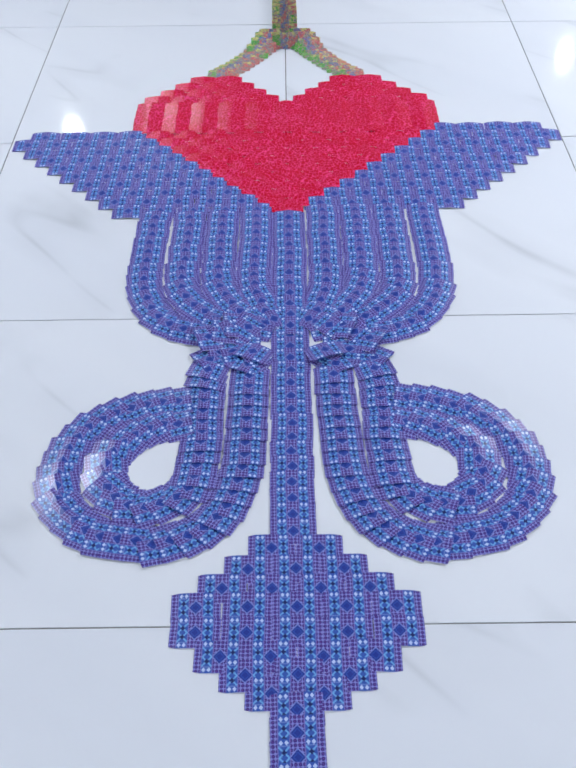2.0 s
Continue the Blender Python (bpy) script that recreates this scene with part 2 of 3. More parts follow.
TILE = tile_material()
GROUT = plain("grey_grout", (0.20, 0.20, 0.19), 0.85, 0.15, 120.0)
WALL = plain("white_wall_paint", (0.40, 0.41, 0.43), 0.7, 0.03, 3.0)
FACE = plain("white_card_face", (0.80, 0.81, 0.83), 0.32, 0.02, 60.0)
BLANK = plain("white_card_back", (0.90, 0.84, 0.91), 0.32, 0.02, 60.0)
PIP_RED = plain("red_print", (0.62, 0.02, 0.05), 0.35, 0.05, 200.0)
PIP_BLACK = plain("black_print", (0.012, 0.013, 0.016), 0.35, 0.05, 200.0)
COURT = court_print()
SLATE = plain("slate_card_back", (0.012, 0.016, 0.045), 0.35, 0.2, 300.0)
# grey for the shade painted along the banner cards' edges
EDGE_SHADE = plain("painted_edge_shade", (0.36, 0.37, 0.42), 0.5, 0.1, 300.0)
INK = plain("magenta_ink", (0.62, 0.008, 0.21), 0.35, 0.06, 90.0)
VIOLET = purple_back()
RED = leopard("crimson_leopard_back", (0.64, 0.001, 0.022), (0.84, 0.05, 0.22), (0.44, 0.0, 0.010), 112.0, 0.05, 0.27)
BLUE = leopard("blue_leopard_back", (0.003, 0.020, 0.18), (0.010, 0.155, 0.54), (0.002, 0.012, 0.11), 128.0, 0.062, 0.22, 0.5)
SCRIBBLE = scribble_back()
FLORAL = floral_back()
GOLD = gold_back()
GREEN = glass_green()


# ---- helpers for meshes ----
def mesh_of(name, bm, mats):
    me = bpy.data.meshes.new(name)
    bm.to_mesh(me)
    bm.free()
    for m in mats:
        me.materials.append(m)
    return me


def box(bm, x0, y0, z0, x1, y1, z1):
    v = [bm.verts.new((x, y, z)) for x in (x0, x1) for y in (y0, y1) for z in (z0, z1)]
    for q in ((0, 1, 3, 2), (4, 6, 7, 5), (0, 4, 5, 1), (2, 3, 7, 6), (0, 2, 6, 4), (1, 5, 7, 3)):
        bm.faces.new([v[i] for i in q])


def part(name, bm, mats, parent=None, label=""):
    ob = new(name, mesh_of(name, bm, mats if isinstance(mats, (list, tuple)) else [mats]))
    if parent:
        ob.parent = parent
    return tagged(ob, label)


# ---- the room ----
T = 0.8
X0, X1, Y0, Y1 = -4.8, 4.8, -5.6, 16.8


def room():
    bm = bmesh.new()
    box(bm, X0, Y0, -0.1, X1, Y1, -0.0025)
    floor = tagged(part("floor", bm, GROUT), "white marble tile floor with thin grey joints", "floor", kind="structure")
    bm = bmesh.new()
    box(bm, X0, Y0, CEILING, X1, Y1, CEILING + 0.1)
    tagged(part("ceiling", bm, WALL), "plain white painted ceiling", "ceiling", kind="structure")
    for name, b in (("wall_east", (X1, Y0, 0, X1 + 0.15, Y1, CEILING)), ("wall_north", (X0, Y1, 0, X1, Y1 + 0.15, CEILING))):
        bm = bmesh.new()
        box(bm, *b)
        tagged(part(name, bm, WALL), "plain white painted wall", "wall", kind="structure")
    # walls out of view, each with a wide opening added for the fill light
    bm = bmesh.new()
    for b in ((X0 - 0.15, Y0, 0, X0, Y1, 0.3), (X0 - 0.15, Y0, 2.6, X0, Y1, CEILING), (X0 - 0.15, Y0, 0.3, X0, 4.5, 2.6), (X0 - 0.15, 13.5, 0.3, X0, Y1, 2.6)):
        box(bm, *b)
    tagged(part("wall_west", bm, WALL), "plain white painted wall with a wide opening for added fill light", "wall", kind="structure")
    bm = bmesh.new()
    for b in ((X0, Y0 - 0.15, 0, X1, Y0, 0.3), (X0, Y0 - 0.15, 2.6, X1, Y0, CEILING), (X0, Y0 - 0.15, 0.3, -2.2, Y0, 2.6), (2.8, Y0 - 0.15, 0.3, X1, Y0, 2.6)):
        box(bm, *b)
    tagged(part("wall_south", bm, WALL), "plain white painted wall with a wide opening for added fill light", "wall", kind="structure")
    return floor


def ceiling_lamps():
    glow = Mat("lamp_glow", 0.5)
    glow.put(glow.b, "Emission Color", (0.95, 0.97, 1.0, 1))
    glow.put(glow.b, "Emission Strength", 6.0)
    first = None
    for lx, ly, strength in LAMPS:
        if first is None:
            first = tagged(new("ceiling_lamp"), "square white ceiling lamp, lit", "lamp", "ceiling lamps")
            bm = bmesh.new()
            for b in ((-0.08, -0.08, -0.025, 0.08, -0.06, 0), (-0.08, 0.06, -0.025, 0.08, 0.08, 0), (-0.08, -0.06, -0.025, -0.06, 0.06, 0), (0.06, -0.06, -0.025, 0.08, 0.06, 0)):
                box(bm, *b)
            part("frame", bm, WALL, first)
            bm = bmesh.new()
            box(bm, -0.06, -0.06, -0.015, 0.06, 0.06, -0.005)
            part("diffuser", bm, glow.m, first)
            first.matrix_basis = pose(lx, ly, CEILING)
        else:
            copy_thing(first, pose(lx, ly, CEILING))


floor = room()
ceiling_lamps()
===
» **What to produce**
Restate the entire listing word for word, excluding pictures.

» **Answer to this problem**
2.0 s
Continue the Blender Python (bpy) script that recreates this scene with part 2 of 3. More parts follow.
TILE = tile_material()
GROUT = plain("grey_grout", (0.20, 0.20, 0.19), 0.85, 0.15, 120.0)
WALL = plain("white_wall_paint", (0.40, 0.41, 0.43), 0.7, 0.03, 3.0)
FACE = plain("white_card_face", (0.80, 0.81, 0.83), 0.32, 0.02, 60.0)
BLANK = plain("white_card_back", (0.90, 0.84, 0.91), 0.32, 0.02, 60.0)
PIP_RED = plain("red_print", (0.62, 0.02, 0.05), 0.35, 0.05, 200.0)
PIP_BLACK = plain("black_print", (0.012, 0.013, 0.016), 0.35, 0.05, 200.0)
COURT = court_print()
SLATE = plain("slate_card_back", (0.012, 0.016, 0.045), 0.35, 0.2, 300.0)
# grey for the shade painted along the banner cards' edges
EDGE_SHADE = plain("painted_edge_shade", (0.36, 0.37, 0.42), 0.5, 0.1, 300.0)
INK = plain("magenta_ink", (0.62, 0.008, 0.21), 0.35, 0.06, 90.0)
VIOLET = purple_back()
RED = leopard("crimson_leopard_back", (0.64, 0.001, 0.022), (0.84, 0.05, 0.22), (0.44, 0.0, 0.010), 112.0, 0.05, 0.27)
BLUE = leopard("blue_leopard_back", (0.003, 0.020, 0.18), (0.010, 0.155, 0.54), (0.002, 0.012, 0.11), 128.0, 0.062, 0.22, 0.5)
SCRIBBLE = scribble_back()
FLORAL = floral_back()
GOLD = gold_back()
GREEN = glass_green()


# ---- helpers for meshes ----
def mesh_of(name, bm, mats):
    me = bpy.data.meshes.new(name)
    bm.to_mesh(me)
    bm.free()
    for m in mats:
        me.materials.append(m)
    return me


def box(bm, x0, y0, z0, x1, y1, z1):
    v = [bm.verts.new((x, y, z)) for x in (x0, x1) for y in (y0, y1) for z in (z0, z1)]
    for q in ((0, 1, 3, 2), (4, 6, 7, 5), (0, 4, 5, 1), (2, 3, 7, 6), (0, 2, 6, 4), (1, 5, 7, 3)):
        bm.faces.new([v[i] for i in q])


def part(name, bm, mats, parent=None, label=""):
    ob = new(name, mesh_of(name, bm, mats if isinstance(mats, (list, tuple)) else [mats]))
    if parent:
        ob.parent = parent
    return tagged(ob, label)


# ---- the room ----
T = 0.8
X0, X1, Y0, Y1 = -4.8, 4.8, -5.6, 16.8


def room():
    bm = bmesh.new()
    box(bm, X0, Y0, -0.1, X1, Y1, -0.0025)
    floor = tagged(part("floor", bm, GROUT), "white marble tile floor with thin grey joints", "floor", kind="structure")
    bm = bmesh.new()
    box(bm, X0, Y0, CEILING, X1, Y1, CEILING + 0.1)
    tagged(part("ceiling", bm, WALL), "plain white painted ceiling", "ceiling", kind="structure")
    for name, b in (("wall_east", (X1, Y0, 0, X1 + 0.15, Y1, CEILING)), ("wall_north", (X0, Y1, 0, X1, Y1 + 0.15, CEILING))):
        bm = bmesh.new()
        box(bm, *b)
        tagged(part(name, bm, WALL), "plain white painted wall", "wall", kind="structure")
    # walls out of view, each with a wide opening added for the fill light
    bm = bmesh.new()
    for b in ((X0 - 0.15, Y0, 0, X0, Y1, 0.3), (X0 - 0.15, Y0, 2.6, X0, Y1, CEILING), (X0 - 0.15, Y0, 0.3, X0, 4.5, 2.6), (X0 - 0.15, 13.5, 0.3, X0, Y1, 2.6)):
        box(bm, *b)
    tagged(part("wall_west", bm, WALL), "plain white painted wall with a wide opening for added fill light", "wall", kind="structure")
    bm = bmesh.new()
    for b in ((X0, Y0 - 0.15, 0, X1, Y0, 0.3), (X0, Y0 - 0.15, 2.6, X1, Y0, CEILING), (X0, Y0 - 0.15, 0.3, -2.2, Y0, 2.6), (2.8, Y0 - 0.15, 0.3, X1, Y0, 2.6)):
        box(bm, *b)
    tagged(part("wall_south", bm, WALL), "plain white painted wall with a wide opening for added fill light", "wall", kind="structure")
    return floor


def ceiling_lamps():
    glow = Mat("lamp_glow", 0.5)
    glow.put(glow.b, "Emission Color", (0.95, 0.97, 1.0, 1))
    glow.put(glow.b, "Emission Strength", 6.0)
    first = None
    for lx, ly, strength in LAMPS:
        if first is None:
            first = tagged(new("ceiling_lamp"), "square white ceiling lamp, lit", "lamp", "ceiling lamps")
            bm = bmesh.new()
            for b in ((-0.08, -0.08, -0.025, 0.08, -0.06, 0), (-0.08, 0.06, -0.025, 0.08, 0.08, 0), (-0.08, -0.06, -0.025, -0.06, 0.06, 0), (0.06, -0.06, -0.025, 0.08, 0.06, 0)):
                box(bm, *b)
            part("frame", bm, WALL, first)
            bm = bmesh.new()
            box(bm, -0.06, -0.06, -0.015, 0.06, 0.06, -0.005)
            part("diffuser", bm, glow.m, first)
            first.matrix_basis = pose(lx, ly, CEILING)
        else:
            copy_thing(first, pose(lx, ly, CEILING))


floor = room()
ceiling_lamps()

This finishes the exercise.